Since a union is defined as an overlapping set of member objects,
would you consider this a conforming compiler?

I believe so. The C standard only guarantees what you want (and
in this case, what I wanted, if only to avoid changing the code)
for "unsigned char" union members.

So, if we're going to resort to just using memcpy, why bother using the
union at all?

hval_t phi_bits;
double d = (sqrt(5.0) + 1.0) / 2.0;

memcpy(&phi_bits, &d, min(sizeof(hval_t), sizeof(double)));

Indeed, this should work fine. Stylistically, I would prefer:

memcpy(&phi_bits, &d, min(sizeof phi_bits, sizeof d));

since I prefer to name the objects, rather than their types, when
possible.

I mentioned something about trap representations and unions in another post
in this thread. I'm curious if I'm interpreting that correctly.

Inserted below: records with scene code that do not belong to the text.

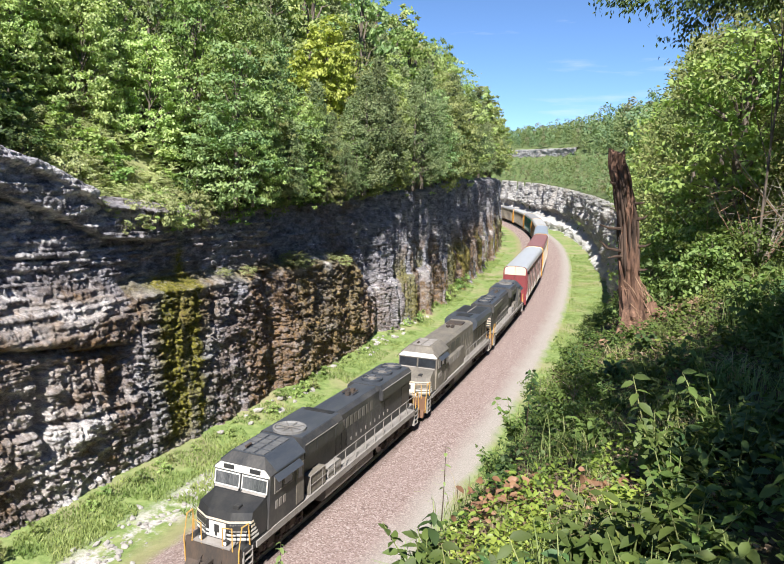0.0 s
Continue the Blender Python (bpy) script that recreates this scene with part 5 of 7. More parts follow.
def plant(key, x, y, z, turn=0.0, size=1.0, group="", tall=1.0):
    name, label, category, trunk, crown = TREES[key]
    ob = thing(name, label, category, group)
    ob.matrix_world = Matrix.LocRotScale((x, y, z), Euler((0, 0, turn)), (size, size, size * tall))
    part("trunk", trunk, None, ob)
    part("crown", crown, None, ob)
    return ob


def ground_at(x, y):
    s, d = track_sd(x, y)
    return float(ground_z(s, d))


# woods above the left wall: near ones fine, those behind coarser
for i, (mat_, lab) in enumerate((("leaf_a", "leafy green broadleaf tree on the rock brink"), ("leaf_b", "sunlit bright green broadleaf tree"), ("leaf_d", "bluish green broadleaf tree"), ("leaf_o", "olive green broadleaf tree with thin crown"))):
    sp = (0.25, 0.15, 0.62, 0.5)[i]
    tree_kind(("fine", i), "broadleaf_tree", lab, broadleaf(20 + i, 9.5, 3.3, 10500, 0.185, 0.03, 22, 1.0, 0.6, sp), mat_)
    tree_kind(("mid", i), "broadleaf_tree", lab, broadleaf(30 + i, 12.5, 4.2, 3600, 0.36, 0.10, 18, 1.0, 1.0, sp), mat_)
    tree_kind(("far", i), "broadleaf_tree", lab, broadleaf(40 + i, 14, 4.6, 1400, 0.66, 0.15, 13, 1.0, 1.0, sp), mat_)
for i in range(3):
    tree_kind(("fine", 4 + i), "cedar_tree", "dark olive cedar with fine upswept sprays", cedar(50 + i, 9.0, 2.5, 8500, 0.21), "leaf_c")
    tree_kind(("mid", 4 + i), "cedar_tree", "dark olive cedar with fine upswept sprays", cedar(60 + i, 11.0, 2.9, 2800, 0.38), "leaf_c")
    tree_kind(("far", 4 + i), "cedar_tree", "dark olive cedar among the woods", cedar(64 + i, 12.0, 3.0, 1100, 0.75), "leaf_c")
# lighter copy of the tree green, full sunlight put into the colour
M["leaf_lush"] = leafy("leaf_sunlit_green", (0.22, 0.32, 0.10), (0.46, 0.56, 0.22), (0.60, 0.62, 0.30), 0.34)
tree_kind(("lush", 0), "broadleaf_tree", "dense tree, its leaves coloured light green as in full sun", broadleaf(24, 8.0, 3.0, 15000, 0.2, 0.03, 28, 1.0, 0.6), "leaf_lush")
tree_kind(("yellow", 0), "broadleaf_tree", "tree with yellow autumn foliage standing in the green woods", broadleaf(71, 12.0, 3.0, 14000, 0.27, 0.25, 24), "leaf_y")
for i, mat_ in enumerate(("leaf_a", "leaf_b", "leaf_o")):
    tree_kind(("bush", i), "shrub", "low leafy shrub rooted at the rock brink", broadleaf(80 + i, 2.4, 1.35, 1000, 0.22, 0.05, 8), mat_, category="shrub")
# shrub leaf with the understorey's shade put into its green
M["leaf_dusk"] = leafy("leaf_shaded_shrub", (0.035, 0.07, 0.022), (0.10, 0.16, 0.045), (0.18, 0.22, 0.07), 0.28)
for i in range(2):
    tree_kind(("dusk", i), "shrub", "shrub at the rock brink, its green darkened for shade", broadleaf(85 + i, 2.4, 1.35, 1500, 0.18, 0.05, 10), "leaf_dusk", category="shrub")
tree_kind(("vine", 0), "hanging_shrub", "pale green shrub hanging over the rock edge", broadleaf(90, 2.0, 1.4, 2200, 0.13, 0.02, 10, 1.0, 0.5), "leaf_pale", category="shrub")

rng = np.random.RandomState(11)


def hill(s, d):
    return float(ground_z(s, d)) if d > 16.1 else float(left_top(s)) - 0.2


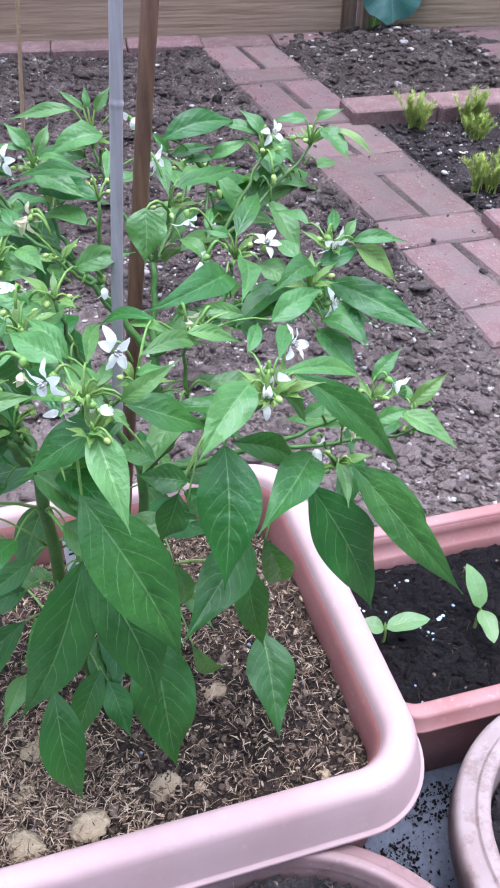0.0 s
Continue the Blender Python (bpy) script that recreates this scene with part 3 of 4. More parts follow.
g0, g1 = (-0.6635, -1.1706, 0.125), (-0.6174, -1.1731, 0.7)
cane("garden_cane", "silver-grey split bamboo cane beside the pepper plant", g0, extend(g0, g1, 1.15), 0.003, 0.0029, GREY_CANE, (0.2, 0.44, 0.7), 1)
b0, b1 = (-0.655, -1.125, 0.125), (-0.581, -1.096, 0.7)
cane("garden_cane", "brown bamboo cane standing in the trough", b0, extend(b0, b1, 1.12), 0.0046, 0.0044, BROWN_CANE, (0.27, 0.5, 0.75), 2)
cane("garden_cane", "thin tan bamboo cane pushed into the bare bed", (-0.572, 0.40, -0.05), (-0.5225, 0.4035, 0.39), 0.0045, 0.004, TAN_CANE, (0.3, 0.6, 0.85), 3)
# an upturned white plastic cup that caps the thin cane
cup = thing("plastic_cup", "upturned white plastic cup with dark print capping a thin cane", "cup", at=(-0.5255, 0.4032, 0.345))
part("cup_body", turned([(0.0215, 0.002), (0.0235, 0.0), (0.0245, 0.002), (0.0235, 0.005), (0.019, 0.06), (0.0175, 0.063), (0.001, 0.0635)], True, 28), TAG, cup)
band = turned([(0.0232, 0.014), (0.02335, 0.0145), (0.0226, 0.0215), (0.0223, 0.022)], False, 28)
part("print_band", band, INK, cup, "dark printed band")

# ---- the pepper plant ----
leaf_rng = random.Random(11)


def blade(bm, a, b, width, facing, rng, arch=None, fold=0.32, ns=0, nw=0, slim=1.0, blunt=False):
    """One leaf blade from a to b: pointed, folded along its midrib, quilted between the veins, with texture coordinates."""
    a, b = Vector(a), Vector(b)
    run = b - a
    ln = run.length
    ns = ns or (40 if ln > 0.06 else 26 if ln > 0.045 else 18)
    nw = nw or (6 if ln > 0.045 else 4)
    ex = run / ln
    ez = Vector(facing).normalized()
    if abs(ez.dot(ex)) > 0.93:
        ez = Vector((-0.1, -1.0, 0.3))
    ez = (ez - ex * ez.dot(ex))
    if ez.length < 1e-4:
        ez = ex.orthogonal()
    ez.normalize()
    ez = Matrix.Rotation(rng.uniform(-0.2, 0.2), 3, ex) @ ez
    ey = ez.cross(ex)
    arch = ln * rng.uniform(0.05, 0.13) if arch is None else arch
    uvs = bm.loops.layers.uv.verify()
    skew = rng.uniform(-0.05, 0.05) * ln
    quilt = 0.075 if ln > 0.06 else 0.02
    droop = rng.uniform(0.2, 0.6)
    twist = rng.uniform(-0.35, 0.35)
    phase = rng.uniform(0, 6)
    wave = rng.uniform(0.04, 0.1) * width
    if blunt:
        prof = lambda s: (max(0.0, math.sin(math.pi * s ** 0.8))) ** 0.62
    else:
        prof = lambda s: (s ** 0.95) * ((1 - s) ** 1.68) * 5.59 * slim + 0.012 * (1 - s)
    rows = []
    for i in range(ns + 1):
        s = i / ns
        hw = max(0.0003, 0.5 * width * prof(s))
        mid = a + ex * (ln * s) + ez * (arch * 4 * s * (1 - s) * (1 + droop * (1 - 2 * s))) + ey * (skew * math.sin(math.pi * s))
        turn = Matrix.Rotation(twist * (s - 0.4), 3, ex)
        across, up = turn @ ey, turn @ ez
        row = []
        for j in range(-nw, nw + 1):
            v = j / nw
            q = abs(v)
            lift = fold * hw * (q - 0.38 * q * q) + quilt * width * min(1.0, 5 * q) * (1 - q) * (0.5 + 0.5 * math.cos(math.tau * ((s - q * (0.16 + 0.12 * q)) * 8 + 0.3))) * math.sin(math.pi * s) + wave * q * q * math.sin(s * 11 + phase + (3 if v > 0 else 0)) * math.sin(math.pi * s)
            row.append((bm.verts.new(mid + across * (v * hw) + up * lift), s, v * 0.5 + 0.5))
        rows.append(row)
    for p, q in zip(rows, rows[1:]):
        for j in range(2 * nw):
            quad = (p[j], p[j + 1], q[j + 1], q[j])
            f = bm.faces.new([x[0] for x in quad])
            for loop, x in zip(f.loops, quad):
                loop[uvs].uv = (x[1], x[2])
    return ex


FACING = (0.0, -0.55, 0.83)
HUBS = []  # points of the stems from which stalks leave


def hub_near(p):
    p = Vector(p)
    return min(HUBS, key=lambda h: (h - p).length + max(0.0, h.z - p.z - 0.01) * 1.5)


def hides_canes(*pts):
    """Leaf points in the band where they would hide the canes from the camera."""
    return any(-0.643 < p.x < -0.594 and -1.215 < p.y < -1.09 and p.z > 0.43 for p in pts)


def leaf(plant, a, b, width, mat, stalk=0.045, facing=FACING):
    # small leaves often take the lighter green, more so high up to brighten the crown
    if mat is GREEN and (Vector(b) - Vector(a)).length < 0.046 and leaf_rng.random() < (0.65 if a[2] > 0.45 else 0.35):
        mat = MID
    bm = bmesh.new()
    ex = blade(bm, a, b, width, facing, leaf_rng, fold=0.3 if width > 0.018 else 0.44)
    a = Vector(a)
    h = hub_near(a)
    if (h - a).length > stalk:
        h = a.lerp(h, stalk / (h - a).length)
    tube(bm, bend(a + ex * 0.002, h, Vector((0, 0, 0.006)), 5), [0.0006, 0.0007, 0.0008, 0.0009, 0.0011] if width > 0.02 else [0.0005, 0.0005, 0.0006, 0.0007, 0.0008], 5, 1)
    return part("leaf", bm, (mat, TWIG), plant)


def bud_shape(bm, at, d, r, ln, mat=0):
    d = Vector(d).normalized()
    at = Vector(at)
    tube(bm, [at + d * ln * s for s in (0, 0.15, 0.4, 0.7, 0.92, 1.0)], [r * 0.45, r * 0.9, r, r * 0.85, r * 0.5, r * 0.1], 7, mat)


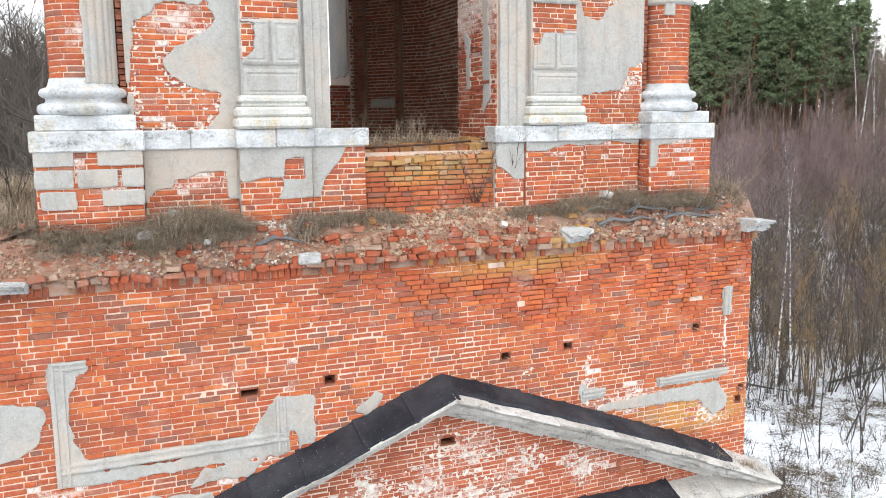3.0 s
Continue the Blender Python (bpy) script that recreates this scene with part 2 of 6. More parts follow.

I have little to add on trap representations. The Univac 1100 had
them, but did not actually trap on them: some particular signed
bit patterns represented -0, which was only "sort of equal" to +0
and would sometimes give peculiar results for some operations.
Many machines today still have trap representations for floating
point (any signalling NaN). Few if any modern machines have trap
representations for any kind of integer, though.

 

[Tim Rentsch]

union { double x; int y[2]; } var;

The compiler "knew" that since var.x and var.y could not both be
active simultaneously, it was OK to leave var.x in the CPU's
floating-point registers and manipulate var.y in memory. Thus,
assignments to var.x did not affect var.y, and vice versa.

Since a union is defined as an overlapping set of member objects,
would you consider this a conforming compiler?

I believe so. The C standard only guarantees what you want (and
in this case, what I wanted, if only to avoid changing the code)
for "unsigned char" union members.

Apparently this question has caused some confusion, and it's
supposed to be addressed by a TC. See:

http://www.open-std.org/jtc1/sc22/wg14/www/docs/dr_283.htm

My reading of the wording in the TC is that storing in one
member then accessing through another should (after the TC
takes effect) get the re-interpreted value that was stored
in the previously-stored-into member.